- Set exercise: Pictures in the data below are not part of the copy; transcribe everything else exactly.

- Information supplied:
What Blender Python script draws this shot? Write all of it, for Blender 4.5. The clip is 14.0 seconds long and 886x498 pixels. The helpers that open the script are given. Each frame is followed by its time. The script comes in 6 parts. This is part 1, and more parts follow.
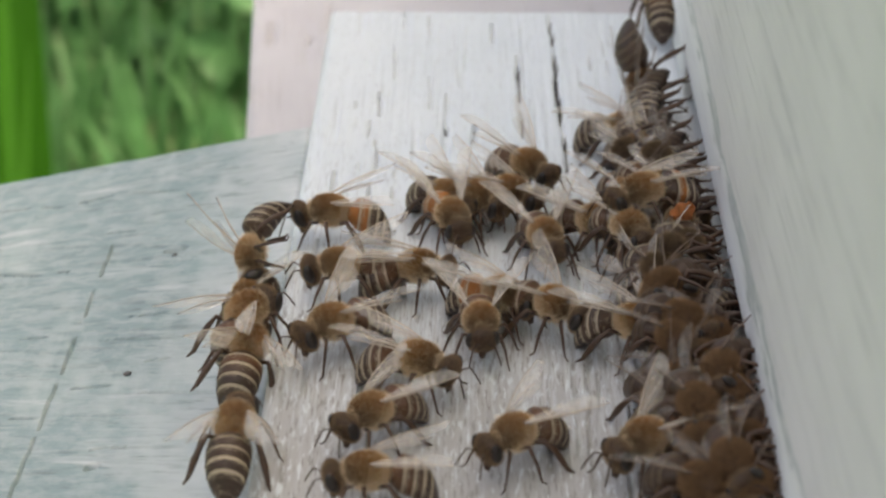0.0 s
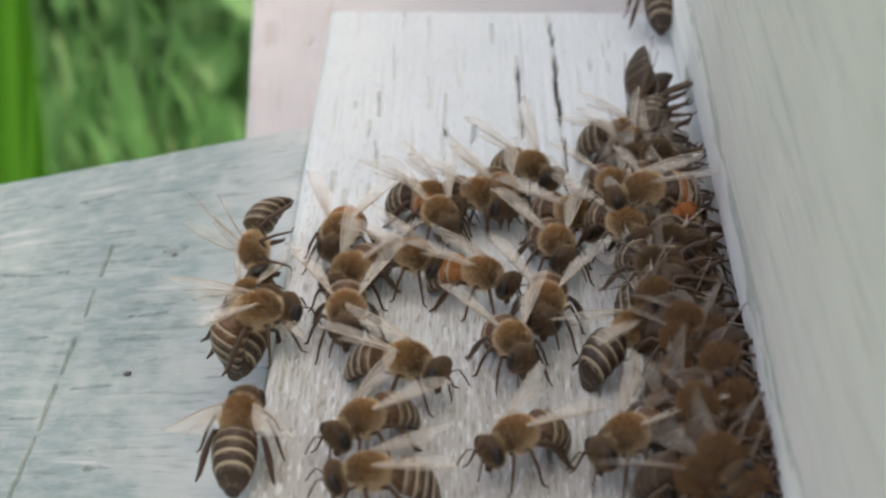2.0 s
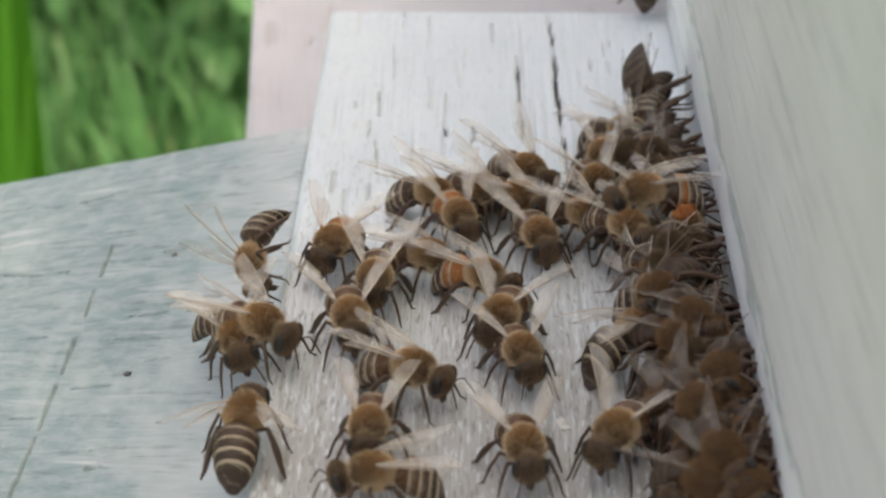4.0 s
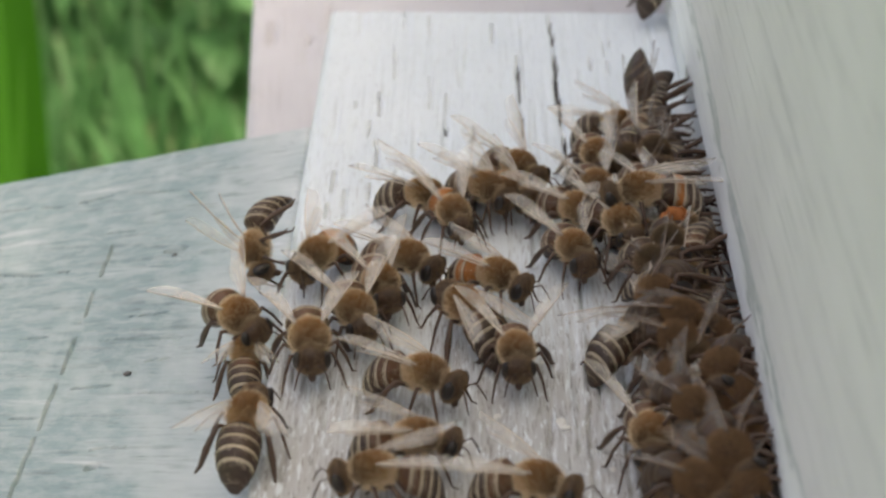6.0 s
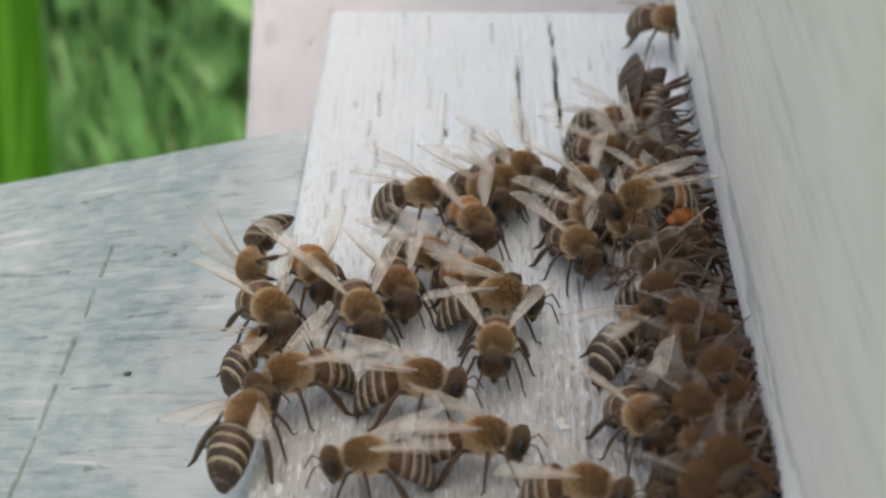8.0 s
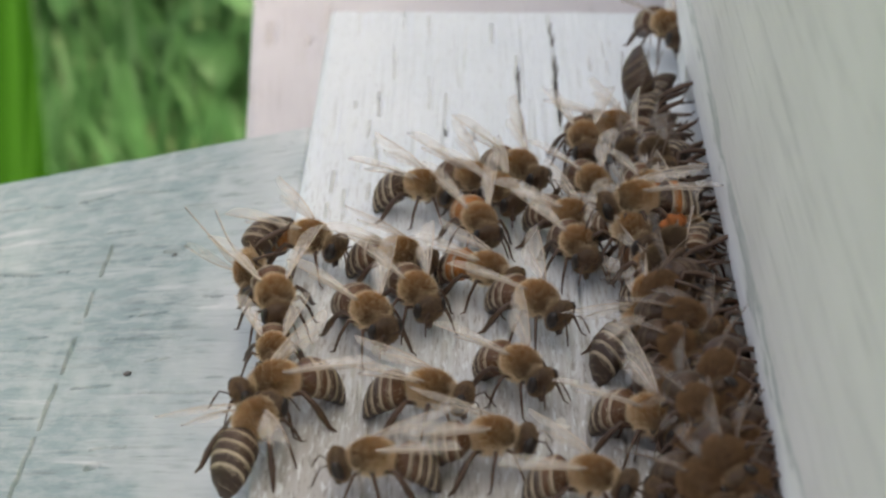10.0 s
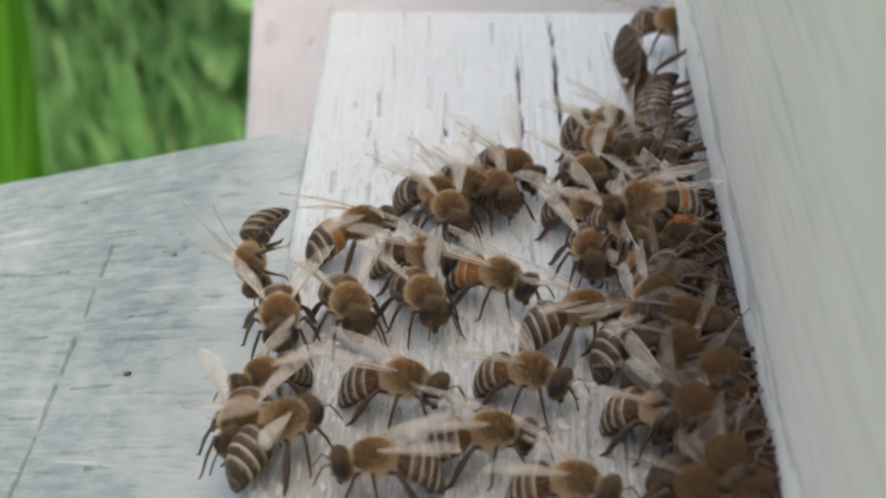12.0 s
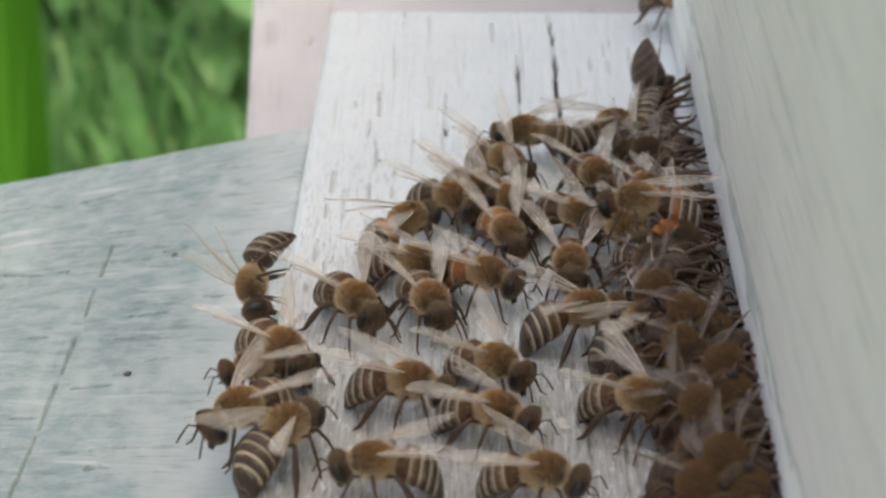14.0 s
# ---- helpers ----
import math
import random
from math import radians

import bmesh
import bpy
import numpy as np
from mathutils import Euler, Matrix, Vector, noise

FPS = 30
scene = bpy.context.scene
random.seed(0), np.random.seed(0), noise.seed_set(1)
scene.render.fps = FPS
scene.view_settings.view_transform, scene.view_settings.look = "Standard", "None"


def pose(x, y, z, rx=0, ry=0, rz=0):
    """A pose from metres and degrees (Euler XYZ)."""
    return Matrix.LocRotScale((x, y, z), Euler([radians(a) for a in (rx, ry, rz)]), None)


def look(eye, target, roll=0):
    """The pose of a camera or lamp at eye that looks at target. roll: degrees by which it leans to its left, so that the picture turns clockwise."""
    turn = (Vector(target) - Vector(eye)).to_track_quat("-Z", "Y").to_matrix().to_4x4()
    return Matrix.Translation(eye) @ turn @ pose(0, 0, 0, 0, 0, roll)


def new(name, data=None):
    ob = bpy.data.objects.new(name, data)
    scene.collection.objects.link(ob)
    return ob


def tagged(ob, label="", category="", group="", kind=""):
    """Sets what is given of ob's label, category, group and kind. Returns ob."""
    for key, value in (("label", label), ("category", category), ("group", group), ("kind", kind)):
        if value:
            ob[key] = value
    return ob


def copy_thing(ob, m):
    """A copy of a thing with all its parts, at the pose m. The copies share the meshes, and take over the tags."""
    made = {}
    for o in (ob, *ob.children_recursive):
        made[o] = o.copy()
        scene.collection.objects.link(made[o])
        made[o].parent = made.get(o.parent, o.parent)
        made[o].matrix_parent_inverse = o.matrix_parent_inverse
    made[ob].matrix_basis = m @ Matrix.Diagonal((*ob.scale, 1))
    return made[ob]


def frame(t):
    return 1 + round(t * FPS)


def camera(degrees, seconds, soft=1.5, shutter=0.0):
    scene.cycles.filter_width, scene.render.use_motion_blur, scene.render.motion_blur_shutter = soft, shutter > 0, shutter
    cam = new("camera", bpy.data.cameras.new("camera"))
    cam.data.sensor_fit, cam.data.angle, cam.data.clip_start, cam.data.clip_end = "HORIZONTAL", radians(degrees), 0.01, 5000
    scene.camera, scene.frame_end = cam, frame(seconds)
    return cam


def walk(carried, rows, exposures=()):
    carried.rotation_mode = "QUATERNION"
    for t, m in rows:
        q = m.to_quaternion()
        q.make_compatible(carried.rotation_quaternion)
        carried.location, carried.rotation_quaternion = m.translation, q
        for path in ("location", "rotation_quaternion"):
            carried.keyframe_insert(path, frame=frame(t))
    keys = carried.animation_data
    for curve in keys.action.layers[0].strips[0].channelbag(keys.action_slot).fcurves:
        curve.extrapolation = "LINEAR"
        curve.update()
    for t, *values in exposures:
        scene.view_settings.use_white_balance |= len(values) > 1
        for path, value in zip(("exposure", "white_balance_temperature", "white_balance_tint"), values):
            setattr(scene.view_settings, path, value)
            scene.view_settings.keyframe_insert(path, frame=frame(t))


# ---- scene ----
cam = camera(23.943, 14.0, soft=2.45, shutter=0.5)
EYE = (0.00135, 0.0, 0.12765)
CAM = pose(*EYE, 62.0, 0, 0.9713)
walk(cam, [(0.0, CAM), (14.0, CAM)], exposures=[(0.0, 2.03, 8100, 5.5), (14.0, 2.03, 8100, 5.5)])
cam.data.dof.use_dof = True
cam.data.dof.focus_distance = 0.255
cam.data.dof.aperture_fstop = 38.0

# ---- world and sun: hazy daylight; the sun stands behind the hive, whose shade covers the boards ----
SUN_ELEV, SUN_ROT = radians(54), radians(101)
world = bpy.data.worlds.new("hazy_sky")
scene.world = world
world.use_nodes = True
wn = world.node_tree
sky = wn.nodes.new("ShaderNodeTexSky")
sky.sky_type = "NISHITA"
sky.sun_disc = False
sky.sun_elevation, sky.sun_rotation = SUN_ELEV, SUN_ROT
sky.air_density, sky.dust_density, sky.ozone_density = 0.5, 9.0, 0.0
wn.links.new(sky.outputs[0], wn.nodes["Background"].inputs[0])
wn.nodes["Background"].inputs[1].default_value = 0.15
sun = new("sun", bpy.data.lights.new("sun", "SUN"))
sun.data.energy, sun.data.angle, sun.data.color = 0.6, radians(12), (1.0, 0.97, 0.92)
d = Vector((math.sin(SUN_ROT) * math.cos(SUN_ELEV), math.cos(SUN_ROT) * math.cos(SUN_ELEV), math.sin(SUN_ELEV)))
sun.matrix_world = look(d, (0, 0, 0))

MM = 0.001


# ---- materials ----
class Mat:
    """A node material with a few short ways to add nodes."""

    def __init__(self, name, rough=0.6, metal=0.0, spec=0.5):
        self.m = bpy.data.materials.new(name)
        self.m.use_nodes = True
        self.t = self.m.node_tree
        self.b = self.t.nodes["Principled BSDF"]
        self.b.inputs["Roughness"].default_value = rough
        self.b.inputs["Metallic"].default_value = metal
        self.b.inputs["Specular IOR Level"].default_value = spec
        self.co = self.t.nodes.new("ShaderNodeTexCoord").outputs["Object"]

    def put(self, socket, value):
        if isinstance(value, bpy.types.NodeSocket):
            self.t.links.new(value, socket)
        elif isinstance(value, tuple) and len(value) == 3 and socket.type == "RGBA":
            socket.default_value = (*value, 1)
        else:
            socket.default_value = value

    def noise(self, scale, stretch=(1, 1, 1), detail=4.0, rough=0.55, warp=0.0):
        mp = self.t.nodes.new("ShaderNodeMapping")
        mp.inputs["Scale"].default_value = stretch
        self.put(mp.inputs["Vector"], self.co)
        n = self.t.nodes.new("ShaderNodeTexNoise")
        self.put(n.inputs["Vector"], mp.outputs[0])
        n.inputs["Scale"].default_value = scale
        n.inputs["Detail"].default_value = detail
        n.inputs["Roughness"].default_value = rough
        n.inputs["Distortion"].default_value = warp
        return n.outputs["Fac"]

    def ramp(self, fac, *stops):
        r = self.t.nodes.new("ShaderNodeValToRGB")
        self.put(r.inputs[0], fac)
        e = r.color_ramp.elements
        while len(e) < len(stops):
            e.new(0.5)
        for el, (p, c) in zip(e, stops):
            el.position = p
            el.color = (c, c, c, 1) if isinstance(c, (int, float)) else (*c, 1)
        return r.outputs[0]

    def mix(self, fac, a, b, how="MIX"):
        x = self.t.nodes.new("ShaderNodeMix")
        x.data_type, x.blend_type = "RGBA", how
        self.put(x.inputs[0], fac)
        self.put(x.inputs[6], a)
        self.put(x.inputs[7], b)
        return x.outputs[2]

    def rand(self):
        return self.t.nodes.new("ShaderNodeObjectInfo").outputs["Random"]

    def island(self):
        return self.t.nodes.new("ShaderNodeNewGeometry").outputs["Random Per Island"]

    def color(self, c):
        self.put(self.b.inputs["Base Color"], c)
        return self

    def rough(self, r):
        self.put(self.b.inputs["Roughness"], r)
        return self

    def bump(self, height, strength=0.5, dist=0.0003):
        b = self.t.nodes.new("ShaderNodeBump")
        b.inputs["Strength"].default_value = strength
        b.inputs["Distance"].default_value = dist
        self.put(b.inputs["Height"], height)
        self.put(self.b.inputs["Normal"], b.outputs[0])
        return self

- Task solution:
What Blender Python script draws this shot? Write all of it, for Blender 4.5. The clip is 14.0 seconds long and 886x498 pixels. The helpers that open the script are given. Each frame is followed by its time. The script comes in 6 parts. This is part 1, and more parts follow.
0.0 s
2.0 s
4.0 s
6.0 s
8.0 s
10.0 s
12.0 s
14.0 s
# ---- helpers ----
import math
import random
from math import radians

import bmesh
import bpy
import numpy as np
from mathutils import Euler, Matrix, Vector, noise

FPS = 30
scene = bpy.context.scene
random.seed(0), np.random.seed(0), noise.seed_set(1)
scene.render.fps = FPS
scene.view_settings.view_transform, scene.view_settings.look = "Standard", "None"


def pose(x, y, z, rx=0, ry=0, rz=0):
    """A pose from metres and degrees (Euler XYZ)."""
    return Matrix.LocRotScale((x, y, z), Euler([radians(a) for a in (rx, ry, rz)]), None)


def look(eye, target, roll=0):
    """The pose of a camera or lamp at eye that looks at target. roll: degrees by which it leans to its left, so that the picture turns clockwise."""
    turn = (Vector(target) - Vector(eye)).to_track_quat("-Z", "Y").to_matrix().to_4x4()
    return Matrix.Translation(eye) @ turn @ pose(0, 0, 0, 0, 0, roll)


def new(name, data=None):
    ob = bpy.data.objects.new(name, data)
    scene.collection.objects.link(ob)
    return ob


def tagged(ob, label="", category="", group="", kind=""):
    """Sets what is given of ob's label, category, group and kind. Returns ob."""
    for key, value in (("label", label), ("category", category), ("group", group), ("kind", kind)):
        if value:
            ob[key] = value
    return ob


def copy_thing(ob, m):
    """A copy of a thing with all its parts, at the pose m. The copies share the meshes, and take over the tags."""
    made = {}
    for o in (ob, *ob.children_recursive):
        made[o] = o.copy()
        scene.collection.objects.link(made[o])
        made[o].parent = made.get(o.parent, o.parent)
        made[o].matrix_parent_inverse = o.matrix_parent_inverse
    made[ob].matrix_basis = m @ Matrix.Diagonal((*ob.scale, 1))
    return made[ob]


def frame(t):
    return 1 + round(t * FPS)


def camera(degrees, seconds, soft=1.5, shutter=0.0):
    scene.cycles.filter_width, scene.render.use_motion_blur, scene.render.motion_blur_shutter = soft, shutter > 0, shutter
    cam = new("camera", bpy.data.cameras.new("camera"))
    cam.data.sensor_fit, cam.data.angle, cam.data.clip_start, cam.data.clip_end = "HORIZONTAL", radians(degrees), 0.01, 5000
    scene.camera, scene.frame_end = cam, frame(seconds)
    return cam


def walk(carried, rows, exposures=()):
    carried.rotation_mode = "QUATERNION"
    for t, m in rows:
        q = m.to_quaternion()
        q.make_compatible(carried.rotation_quaternion)
        carried.location, carried.rotation_quaternion = m.translation, q
        for path in ("location", "rotation_quaternion"):
            carried.keyframe_insert(path, frame=frame(t))
    keys = carried.animation_data
    for curve in keys.action.layers[0].strips[0].channelbag(keys.action_slot).fcurves:
        curve.extrapolation = "LINEAR"
        curve.update()
    for t, *values in exposures:
        scene.view_settings.use_white_balance |= len(values) > 1
        for path, value in zip(("exposure", "white_balance_temperature", "white_balance_tint"), values):
            setattr(scene.view_settings, path, value)
            scene.view_settings.keyframe_insert(path, frame=frame(t))


# ---- scene ----
cam = camera(23.943, 14.0, soft=2.45, shutter=0.5)
EYE = (0.00135, 0.0, 0.12765)
CAM = pose(*EYE, 62.0, 0, 0.9713)
walk(cam, [(0.0, CAM), (14.0, CAM)], exposures=[(0.0, 2.03, 8100, 5.5), (14.0, 2.03, 8100, 5.5)])
cam.data.dof.use_dof = True
cam.data.dof.focus_distance = 0.255
cam.data.dof.aperture_fstop = 38.0

# ---- world and sun: hazy daylight; the sun stands behind the hive, whose shade covers the boards ----
SUN_ELEV, SUN_ROT = radians(54), radians(101)
world = bpy.data.worlds.new("hazy_sky")
scene.world = world
world.use_nodes = True
wn = world.node_tree
sky = wn.nodes.new("ShaderNodeTexSky")
sky.sky_type = "NISHITA"
sky.sun_disc = False
sky.sun_elevation, sky.sun_rotation = SUN_ELEV, SUN_ROT
sky.air_density, sky.dust_density, sky.ozone_density = 0.5, 9.0, 0.0
wn.links.new(sky.outputs[0], wn.nodes["Background"].inputs[0])
wn.nodes["Background"].inputs[1].default_value = 0.15
sun = new("sun", bpy.data.lights.new("sun", "SUN"))
sun.data.energy, sun.data.angle, sun.data.color = 0.6, radians(12), (1.0, 0.97, 0.92)
d = Vector((math.sin(SUN_ROT) * math.cos(SUN_ELEV), math.cos(SUN_ROT) * math.cos(SUN_ELEV), math.sin(SUN_ELEV)))
sun.matrix_world = look(d, (0, 0, 0))

MM = 0.001


# ---- materials ----
class Mat:
    """A node material with a few short ways to add nodes."""

    def __init__(self, name, rough=0.6, metal=0.0, spec=0.5):
        self.m = bpy.data.materials.new(name)
        self.m.use_nodes = True
        self.t = self.m.node_tree
        self.b = self.t.nodes["Principled BSDF"]
        self.b.inputs["Roughness"].default_value = rough
        self.b.inputs["Metallic"].default_value = metal
        self.b.inputs["Specular IOR Level"].default_value = spec
        self.co = self.t.nodes.new("ShaderNodeTexCoord").outputs["Object"]

    def put(self, socket, value):
        if isinstance(value, bpy.types.NodeSocket):
            self.t.links.new(value, socket)
        elif isinstance(value, tuple) and len(value) == 3 and socket.type == "RGBA":
            socket.default_value = (*value, 1)
        else:
            socket.default_value = value

    def noise(self, scale, stretch=(1, 1, 1), detail=4.0, rough=0.55, warp=0.0):
        mp = self.t.nodes.new("ShaderNodeMapping")
        mp.inputs["Scale"].default_value = stretch
        self.put(mp.inputs["Vector"], self.co)
        n = self.t.nodes.new("ShaderNodeTexNoise")
        self.put(n.inputs["Vector"], mp.outputs[0])
        n.inputs["Scale"].default_value = scale
        n.inputs["Detail"].default_value = detail
        n.inputs["Roughness"].default_value = rough
        n.inputs["Distortion"].default_value = warp
        return n.outputs["Fac"]

    def ramp(self, fac, *stops):
        r = self.t.nodes.new("ShaderNodeValToRGB")
        self.put(r.inputs[0], fac)
        e = r.color_ramp.elements
        while len(e) < len(stops):
            e.new(0.5)
        for el, (p, c) in zip(e, stops):
            el.position = p
            el.color = (c, c, c, 1) if isinstance(c, (int, float)) else (*c, 1)
        return r.outputs[0]

    def mix(self, fac, a, b, how="MIX"):
        x = self.t.nodes.new("ShaderNodeMix")
        x.data_type, x.blend_type = "RGBA", how
        self.put(x.inputs[0], fac)
        self.put(x.inputs[6], a)
        self.put(x.inputs[7], b)
        return x.outputs[2]

    def rand(self):
        return self.t.nodes.new("ShaderNodeObjectInfo").outputs["Random"]

    def island(self):
        return self.t.nodes.new("ShaderNodeNewGeometry").outputs["Random Per Island"]

    def color(self, c):
        self.put(self.b.inputs["Base Color"], c)
        return self

    def rough(self, r):
        self.put(self.b.inputs["Roughness"], r)
        return self

    def bump(self, height, strength=0.5, dist=0.0003):
        b = self.t.nodes.new("ShaderNodeBump")
        b.inputs["Strength"].default_value = strength
        b.inputs["Distance"].default_value = dist
        self.put(b.inputs["Height"], height)
        self.put(self.b.inputs["Normal"], b.outputs[0])
        return self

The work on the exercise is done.